[INSTRUCTION]:
Return every line below in which "parts" appears.

[INPUT RECORDS]:
* BEGIN *

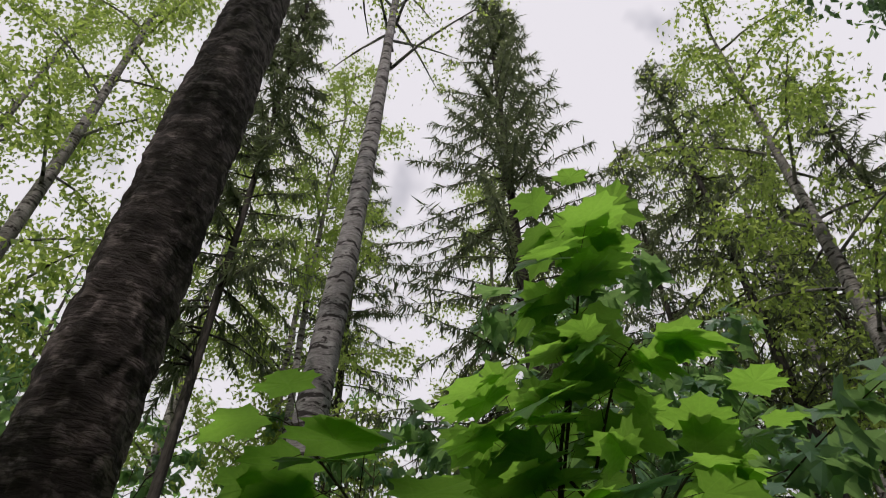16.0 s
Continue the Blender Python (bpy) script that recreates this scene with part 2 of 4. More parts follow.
M_BARK_FAR = bark_birch("far_birch_bark", (0.50, 0.47, 0.455), (0.30, 0.275, 0.26), (0.05, 0.042, 0.038), 0.1, 0.7, 0.0, 0.5, 1.0, 0.5)
# Brighter birch skin: the leaning tree's sunlight is put into its colour.
M_BARK_SUN = bark_birch("sunlit_birch_bark", (0.66, 0.62, 0.59), (0.50, 0.46, 0.43), (0.09, 0.075, 0.065), -0.6, -0.2, 0.0, 0.3, 0.6, 0.2)
M_BARK_OLD_GREY = bark_birch("grey_birch_bark", (0.40, 0.37, 0.35), (0.22, 0.20, 0.185), (0.05, 0.042, 0.037), -0.6, -0.2, 0.0, 0.6, 1.0, 0.8)
M_BARK_DARK = bark_plain("spruce_bark", (0.032, 0.028, 0.025), (0.088, 0.076, 0.07), (0.125, 0.112, 0.10))
M_BARK_GREY = bark_plain("grey_bark", (0.08, 0.066, 0.055), (0.22, 0.19, 0.165), (0.27, 0.24, 0.20))
M_TWIG = bark_plain("twig_bark", (0.045, 0.036, 0.026), (0.10, 0.082, 0.058), (0.085, 0.09, 0.045))
M_DEAD = bark_plain("dead_wood", (0.12, 0.085, 0.065), (0.34, 0.27, 0.22), (0.42, 0.34, 0.27))
M_REDWOOD = bark_plain("broken_red_wood", (0.04, 0.026, 0.022), (0.13, 0.08, 0.066), (0.27, 0.20, 0.18))


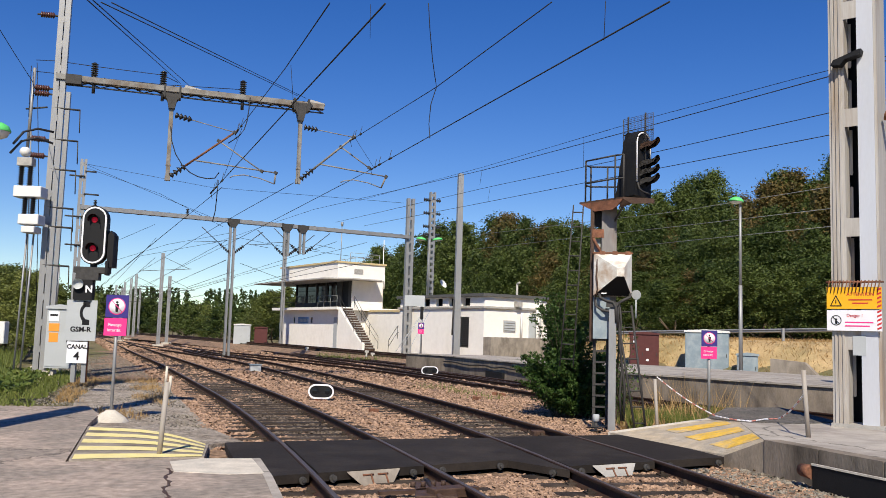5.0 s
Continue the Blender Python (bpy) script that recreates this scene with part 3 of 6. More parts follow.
CB = 37.7
cabin = thing("signal_cabin", T(CB, 69.6), "two-storey cream signal cabin with flat roof and deep canopy", "signal cabin")
wall(cabin, M_RENDER, -12.6, -0.9, 0.66, 0.0, 3.36, ((-9.75, -9.3, 2.25, 2.75), (-6.15, -5.7, 2.25, 2.75)), 0.3)
boxpart("wall", cabin, M_RENDER, -12.6, -12.3, 0.96, 6, 0, 3.36)
boxpart("wall", cabin, M_RENDER, -0.9, -0.65, 0.66, 3.0, 0, 3.36)
boxpart("door_recess", cabin, M_CABGREY, -1.55, -0.95, 0.60, 0.66, 0.25, 2.75, "grey painted door")
bm = B()
box(bm, -8.6, -6.5, 0.62, 0.66, 2.22, 2.78)
part("name_board", bm, mat("name_board_blue", (0.16, 0.26, 0.42), 0.6, var=0.1), cabin, "faded blue name board")
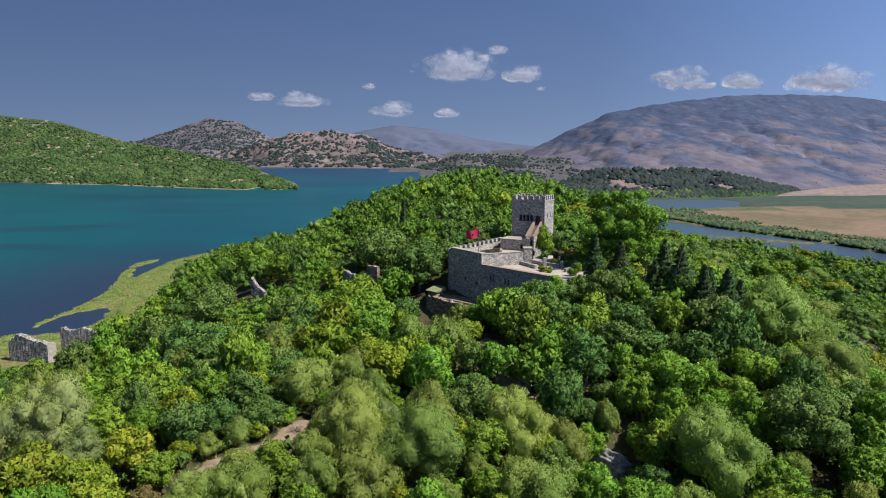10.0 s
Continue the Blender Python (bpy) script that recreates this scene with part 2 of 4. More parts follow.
    # blue haze is painted into the slope colours, deeper higher up
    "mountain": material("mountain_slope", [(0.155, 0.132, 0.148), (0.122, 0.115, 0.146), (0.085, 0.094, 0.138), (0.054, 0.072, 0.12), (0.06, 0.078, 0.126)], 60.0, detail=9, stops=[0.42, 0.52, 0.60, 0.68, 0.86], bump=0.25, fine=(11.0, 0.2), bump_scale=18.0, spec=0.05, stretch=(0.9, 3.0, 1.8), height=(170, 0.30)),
    # aerial haze painted as base colour, close to the sky's blue
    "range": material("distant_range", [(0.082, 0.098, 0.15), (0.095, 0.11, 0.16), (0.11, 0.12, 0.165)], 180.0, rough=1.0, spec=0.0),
}


def water_material():
    m = bpy.data.materials.new("lake_water")
    m.use_nodes = True
    n, k = m.node_tree.nodes, m.node_tree.links
    b = n["Principled BSDF"]
    b.inputs["Roughness"].default_value, b.inputs["IOR"].default_value = 0.3, 1.33
    b.inputs["Specular IOR Level"].default_value = 0.16
    geo, mp = n.new("ShaderNodeNewGeometry"), n.new("ShaderNodeMapping")
    mp.inputs["Scale"].default_value, mp.inputs["Rotation"].default_value = (0.0035, 0.007, 1), (0, 0, 0.5)
    tex = n.new("ShaderNodeTexNoise")
    tex.inputs["Scale"].default_value, tex.inputs["Detail"].default_value = 1.0, 5
    ramp = n.new("ShaderNodeValToRGB")
    ramp.color_ramp.elements.new(0.5)
    for e, c, s in zip(ramp.color_ramp.elements, [(0.003, 0.042, 0.060), (0.002, 0.068, 0.080), (0.002, 0.088, 0.092)], (0.30, 0.5, 0.72)):
        e.position, e.color = s, (*c, 1)
    k.new(geo.outputs["Position"], mp.inputs["Vector"])
    k.new(mp.outputs[0], tex.inputs["Vector"])
    k.new(tex.outputs[0], ramp.inputs[0])
    parts, out = n.new("ShaderNodeSeparateXYZ"), ramp.outputs[0]
    k.new(geo.outputs["Position"], parts.inputs[0])
    # sky reflection put into the river's grey-blue; colour turns bluer far off
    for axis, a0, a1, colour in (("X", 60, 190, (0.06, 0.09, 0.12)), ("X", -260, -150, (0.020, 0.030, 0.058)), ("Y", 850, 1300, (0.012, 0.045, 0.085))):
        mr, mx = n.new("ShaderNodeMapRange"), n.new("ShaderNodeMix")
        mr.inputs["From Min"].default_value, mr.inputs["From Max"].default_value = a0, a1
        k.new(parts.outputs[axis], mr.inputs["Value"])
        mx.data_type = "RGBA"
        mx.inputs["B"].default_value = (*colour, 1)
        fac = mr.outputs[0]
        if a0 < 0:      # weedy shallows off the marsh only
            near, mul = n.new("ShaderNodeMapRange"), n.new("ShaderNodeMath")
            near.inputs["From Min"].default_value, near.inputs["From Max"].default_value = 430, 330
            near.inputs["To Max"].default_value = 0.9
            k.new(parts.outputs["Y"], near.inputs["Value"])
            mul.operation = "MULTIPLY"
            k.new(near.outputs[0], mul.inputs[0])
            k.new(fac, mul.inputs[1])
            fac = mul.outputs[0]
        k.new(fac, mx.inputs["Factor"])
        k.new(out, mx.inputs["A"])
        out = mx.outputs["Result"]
    weed, wmap, wmix, wr = n.new("ShaderNodeTexNoise"), n.new("ShaderNodeMapping"), n.new("ShaderNodeMix"), n.new("ShaderNodeMapRange")     # dark weed banks under the surface
    wmap.inputs["Scale"].default_value = (0.006, 0.02, 1)
    weed.inputs["Scale"].default_value, weed.inputs["Detail"].default_value = 1.0, 4
    k.new(geo.outputs["Position"], wmap.inputs["Vector"])
    k.new(wmap.outputs[0], weed.inputs["Vector"])
    wr.inputs["From Min"].default_value, wr.inputs["From Max"].default_value, wr.inputs["To Max"].default_value = 0.56, 0.70, 0.75
    k.new(weed.outputs[0], wr.inputs["Value"])
    wmix.data_type = "RGBA"
    wmix.inputs["B"].default_value = (0.008, 0.032, 0.05, 1)
    k.new(wr.outputs[0], wmix.inputs["Factor"])
    k.new(out, wmix.inputs["A"])
    out = wmix.outputs["Result"]
    k.new(out, b.inputs["Base Color"])
    t3, bp = n.new("ShaderNodeTexNoise"), n.new("ShaderNodeBump")
    t3.inputs["Scale"].default_value, t3.inputs["Detail"].default_value = 0.8, 4
    bp.inputs["Strength"].default_value, bp.inputs["Distance"].default_value = 0.35, 0.12
    k.new(geo.outputs["Position"], t3.inputs["Vector"])
    k.new(t3.outputs[0], bp.inputs["Height"])
    k.new(bp.outputs[0], b.inputs["Normal"])
    return m


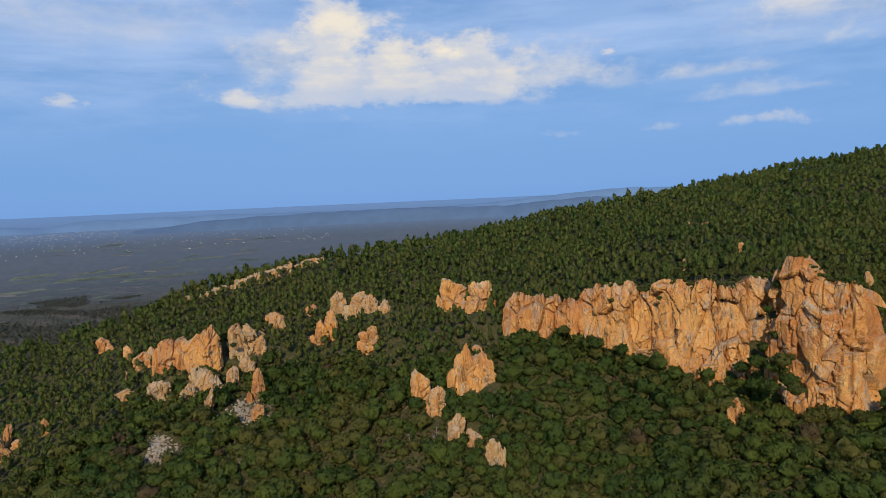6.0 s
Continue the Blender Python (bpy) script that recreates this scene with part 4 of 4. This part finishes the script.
PHI = (1 + 5 ** 0.5) / 2
LUMP = (np.array([(-1, PHI, 0), (1, PHI, 0), (-1, -PHI, 0), (1, -PHI, 0), (0, -1, PHI), (0, 1, PHI), (0, -1, -PHI), (0, 1, -PHI), (PHI, 0, -1), (PHI, 0, 1), (-PHI, 0, -1), (-PHI, 0, 1)]) / 1.902,
        np.array([(0, 11, 5), (0, 5, 1), (0, 1, 7), (0, 7, 10), (0, 10, 11), (1, 5, 9), (5, 11, 4), (11, 10, 2), (10, 7, 6), (7, 1, 8), (3, 9, 4), (3, 4, 2), (3, 2, 6), (3, 6, 8), (3, 8, 9), (4, 9, 5), (2, 4, 11), (6, 2, 10), (8, 6, 7), (9, 8, 1)]))
ICO = (np.array([(0, 0, 1), (0.89, 0, 0.45), (0.28, 0.85, 0.45), (-0.72, 0.53, 0.45), (-0.72, -0.53, 0.45), (0.28, -0.85, 0.45), (0, 0, -1)]),
       np.array([(0, 1, 2), (0, 2, 3), (0, 3, 4), (0, 4, 5), (0, 5, 1), (6, 2, 1), (6, 3, 2), (6, 4, 3), (6, 5, 4), (6, 1, 5)]))
HEARTS = (ICO, LUMP, ball(2), ball(3))


def trunk_mesh(tall, thick, seed, limbs=4):
    """A tapered trunk with a few rising limbs."""
    g = np.random.default_rng(seed)
    vs, fs, n = [], [], 0
    runs = [((0, 0, -0.8), (g.uniform(-0.2, 0.2), g.uniform(-0.2, 0.2), tall), thick)]
    for k in range(limbs):
        a, h = g.uniform(0, 6.28), tall * g.uniform(0.45, 0.85)
        runs.append(((0, 0, h), (math.cos(a) * tall * 0.3, math.sin(a) * tall * 0.3, h + tall * 0.3), thick * 0.5))
    for a, b, w in runs:
        a, b = np.array(a), np.array(b)
        for i, f in enumerate((0, 0.5, 1)):
            c = a * (1 - f) + b * f + (0 if i != 1 else 1) * g.uniform(-0.1, 0.1, 3)
            r = w * (1 - 0.75 * f)
            vs.append(np.stack([c + r * np.array((math.cos(t), math.sin(t), 0)) for t in np.arange(5) * 1.2566]))
        fs.append(grid_faces(3, 5, True) + n)
        n += 15
    return mesh_of("trunk", np.concatenate(vs), np.concatenate(fs), BARK, True)


crest_r = lambda az: np.interp(az, [q[0] for q in PROFILES], [q[13] for q in PROFILES])
step_r = lambda az: np.interp(az, [q[0] for q in PROFILES], [q[7] for q in PROFILES])


def scatter(lo_az, hi_az, lo_r, hi_r, gap, seed):
    """Jittered points over a sector."""
    g = np.random.default_rng(seed)
    n = int(hi_r / gap) + 2
    i, j = np.meshgrid(np.arange(-n, n), np.arange(-n, n))
    x = (i.ravel() + 0.5 * (j.ravel() % 2) + g.uniform(-0.42, 0.42, i.size)) * gap
    y = (j.ravel() * 0.88 + g.uniform(-0.42, 0.42, i.size)) * gap
    r, az = np.hypot(x, y), np.degrees(np.arctan2(x, y))
    ok = (r > lo_r) & (r < hi_r) & (az > lo_az) & (az < hi_az)
    return x[ok], y[ok], r[ok], az[ok]


def bare(x, y):
    """True where a point lies on rock, a track or a field."""
    bad = np.zeros(len(x), bool)
    cell = {}
    for k, (cx, cy, cr) in enumerate(KEEP_OUT):
        for a in range(int((cx - cr) // 20), int((cx + cr) // 20) + 1):
            for b in range(int((cy - cr) // 20), int((cy + cr) // 20) + 1):
                cell.setdefault((a, b), []).append(k)
    ko = np.array(KEEP_OUT)
    key = np.stack([x // 20, y // 20], 1).astype(int)
    for q in {tuple(t) for t in key}:
        if q in cell:
            m = np.nonzero((key[:, 0] == q[0]) & (key[:, 1] == q[1]))[0]
            c = ko[cell[q]]
            bad[m] = (np.hypot(x[m, None] - c[None, :, 0], y[m, None] - c[None, :, 1]) < c[None, :, 2]).any(1)
    for a, b, c, d in FIELDS:
        ins = np.ones(len(x), bool)
        quad = [a, b, c, d]
        turn = sum(quad[i][0] * quad[(i + 1) % 4][1] - quad[(i + 1) % 4][0] * quad[i][1] for i in range(4))
        for i in range(4):
            p0, p1 = quad[i], quad[(i + 1) % 4]
            ins &= ((p1[0] - p0[0]) * (y - p0[1]) - (p1[1] - p0[1]) * (x - p0[0])) * turn > 0
        bad |= ins
    return bad


def steep(x, y):
    e = 4.0
    return np.hypot(height(x + e, y) - height(x - e, y), height(x, y + e) - height(x, y - e)) / (2 * e)


SKYLINE = np.maximum.accumulate(np.where(TR > 100, (TABLE - EYE) / np.maximum(TR, 1), -9), axis=1)


def wood(name, label, category, kind, x, y, size, leaves, mat, seed, nearest, split):
    """Trees of one kind: the nearest as things of their own, the rest joined into one wood."""
    g = np.random.default_rng(seed)
    z = height(x, y)
    # leave out what the lie of the land hides for good
    az = (np.degrees(np.arctan2(x, y)) + 60) % 360 - 60
    r = np.hypot(x, y)
    i = np.clip(np.searchsorted(AZ, az), 0, len(AZ) - 1)
    tall = size * (2.0 if kind == "oak" else 1.2) + 4
    ok = ((z + tall - EYE) / r > SKYLINE[i, np.clip((r / 3).astype(int) - 2, 0, len(TR) - 1)]) & (az > -35) & (az < 122)
    x, y, z, size = x[ok], y[ok], z[ok], size[ok]
    order = np.argsort(np.hypot(x, y))
    first, rest = order[:nearest], order[nearest:]
    if nearest:
        tops = []
        for k in range(6):
            v, f, nn = crown(kind, 260 if kind == "oak" else 190, seed + 50 + k, 3 if kind == "oak" else 2)
            root = thing(name, label, category, label + "s")
            full = 2.9 if kind == "oak" else 7.6
            part("crown", mesh_of("crown", v * full, f, mat, True, np.full(len(v), g.uniform(0.1, 0.9)), nn), root)
            part("trunk", trunk_mesh(full * (0.55 if kind == "oak" else 0.9), 0.22, seed + k), root)
            tops.append((root, full))
        for c, i in enumerate(first):
            root, full = tops[c % 6]
            m = Matrix.Translation((x[i], y[i], z[i] - 0.2)) @ Matrix.Rotation(g.uniform(0, 6.28), 4, "Z") @ Matrix.Scale(size[i] / full, 4)
            if c < 6:
                root.matrix_basis = m
            else:
                ob = copy_thing(root, Matrix.Identity(4))
                ob.matrix_basis = m
    which = g.integers(0, 10, len(rest))
    vs, fs, ts, ns, n = [], [], [], [], 0
    patch = fbm(np.stack([x / 45, y / 45, 0 * x], 1), seed, 3) * 0.45
    far = np.hypot(x, y) > split
    for k in range(20):
        v, f, nn = crown(kind, leaves if k < 10 else leaves // 2, seed + k % 10, (2 if k < 10 else 1) if leaves > 12 else 1 if k < 10 else 0)
        if k >= 10:
            heart = len(v) - 3 * (leaves // 2)
            tri = v[heart:].reshape(-1, 3, 3)
            v[heart:] = (tri.mean(1, keepdims=True) + 1.35 * (tri - tri.mean(1, keepdims=True))).reshape(-1, 3)
        idx = rest[(which == k % 10) & (far[rest] == (k >= 10))]
        m = len(idx)
        if not m:
            continue
        a = g.uniform(0, 6.28, m)
        sx, sz = size[idx] * g.uniform(0.85, 1.2, m), size[idx] * g.uniform(0.9, 1.4, m)
        c, s = np.cos(a)[:, None], np.sin(a)[:, None]
        X = (v[None, :, 0] * c - v[None, :, 1] * s) * sx[:, None] + x[idx][:, None]
        Y = (v[None, :, 0] * s + v[None, :, 1] * c) * sx[:, None] + y[idx][:, None]
        Z = v[None, :, 2] * sz[:, None] + z[idx][:, None] - 0.2
        vs.append(np.stack([X, Y, Z], -1).reshape(-1, 3))
        ns.append(np.stack([nn[None, :, 0] * c - nn[None, :, 1] * s, nn[None, :, 0] * s + nn[None, :, 1] * c, nn[None, :, 2] + 0 * c], -1).reshape(-1, 3))
        fs.append((f[None] + (n + np.arange(m) * len(v))[:, None, None]).reshape(-1, 3))
        ts.append(np.repeat(np.where(g.random(m) < 0.012, 1.0, np.clip(g.uniform(0, 1, m) * 0.75 + 0.12 + patch[idx], 0, 0.95)), len(v)))
        n += m * len(v)
    ob = new(name + "_wood", mesh_of(name + "_wood", np.concatenate(vs), np.concatenate(fs), mat, True, np.concatenate(ts), np.concatenate(ns)))
    tagged(ob, label + " wood covering the slope", "wood", kind="stuff")


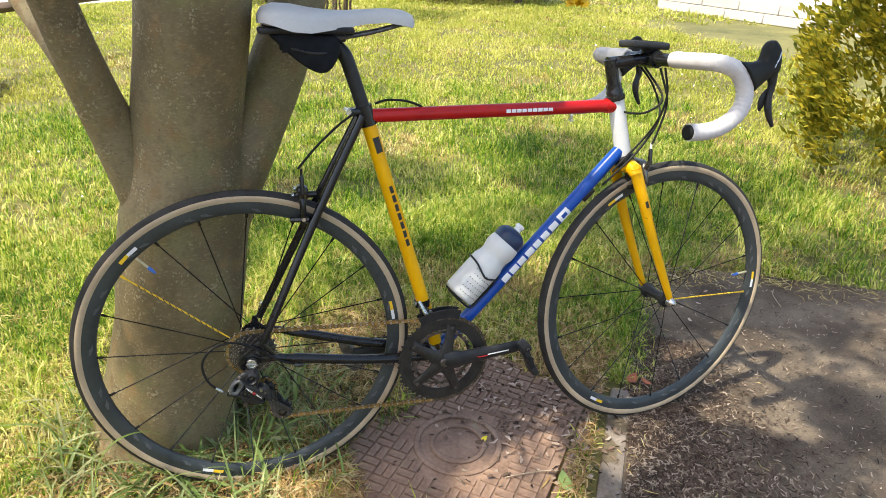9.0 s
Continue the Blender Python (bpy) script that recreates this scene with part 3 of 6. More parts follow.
# ---- the tree that the bicycle leans on ----
def tree():
    rng = np.random.default_rng(4)
    top = thing("tree", "smooth brown-barked laburnum tree splitting into several stems, in leaf", "tree")
    bm = bmesh.new()
    p = smooth_path([(-0.222, 0.245, -0.06), (-0.208, 0.240, 0.05), (-0.185, 0.236, 0.14), (-0.153, 0.230, 0.30), (-0.133, 0.226, 0.42), (-0.105, 0.222, 0.57), (-0.081, 0.203, 0.75), (-0.054, 0.166, 0.9), (-0.038, 0.142, 1.0), (-0.015, 0.125, 1.15), (0.0, 0.13, 1.5), (0.03, 0.2, 2.0)], 6)
    knots = [(-.06, .195), (0.0, .172), (0.05, .160), (.14, .150), (.22, .142), (.30, .136), (.42, .137), (.57, .130), (.74, .106), (.9, .101), (1.1, .099), (1.5, .095), (2.0, .08)]
    rs = [float(np.interp(q.z, [a for a, b in knots], [b for a, b in knots])) for q in p]
    tube(bm, p, rs, 48, rough=0.055)
    part("trunk", bm, M_BARK, top, "brown bark with pale flecks", 80)
    limbs = [
        ([(-0.13, 0.226, 0.42), (-0.150, 0.220, 0.54), (-0.182, 0.208, 0.65), (-0.212, 0.188, 0.76), (-0.231, 0.150, 0.86), (-0.250, 0.105, 0.98), (-0.285, 0.045, 1.2), (-0.42, -0.05, 1.9)], [0.08, 0.070, 0.055, 0.046, 0.041, 0.036, 0.034, 0.03]),
        ([(-0.195, 0.235, 0.66), (-0.24, 0.265, 0.765), (-0.30, 0.33, 0.865), (-0.36, 0.39, 0.955), (-0.46, 0.47, 1.12), (-0.72, 0.66, 1.6)], [0.045, 0.036, 0.027, 0.024, 0.022, 0.018]),
        ([(-0.12, 0.228, 0.36), (-0.078, 0.230, 0.5), (-0.022, 0.236, 0.62), (0.052, 0.245, 0.75), (0.115, 0.258, 0.89), (0.20, 0.30, 1.12), (0.32, 0.42, 1.6), (0.42, 0.55, 2.1)], [0.085, 0.088, 0.076, 0.062, 0.058, 0.052, 0.046, 0.04]),
    ]
    for pts, r in limbs:
        q = smooth_path(pts, 6)
        rr = [float(np.interp(i / (len(q) - 1), np.linspace(0, 1, len(r)), r)) for i in range(len(q))]
        part("limb", tube(bmesh.new(), q, rr, 26, rough=0.05), M_BARK, top, angle=80)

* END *

[ANSWER]:
Continue the Blender Python (bpy) script that recreates this scene with part 2 of 4. More parts follow.
Continue the Blender Python (bpy) script that recreates this scene with part 3 of 6. More parts follow.
Continue the Blender Python (bpy) script that recreates this scene with part 2 of 4. More parts follow.
    parts, out = n.new("ShaderNodeSeparateXYZ"), ramp.outputs[0]
    k.new(geo.outputs["Position"], parts.inputs[0])
        k.new(parts.outputs[axis], mr.inputs["Value"])
            k.new(parts.outputs["Y"], near.inputs["Value"])
Continue the Blender Python (bpy) script that recreates this scene with part 3 of 6. More parts follow.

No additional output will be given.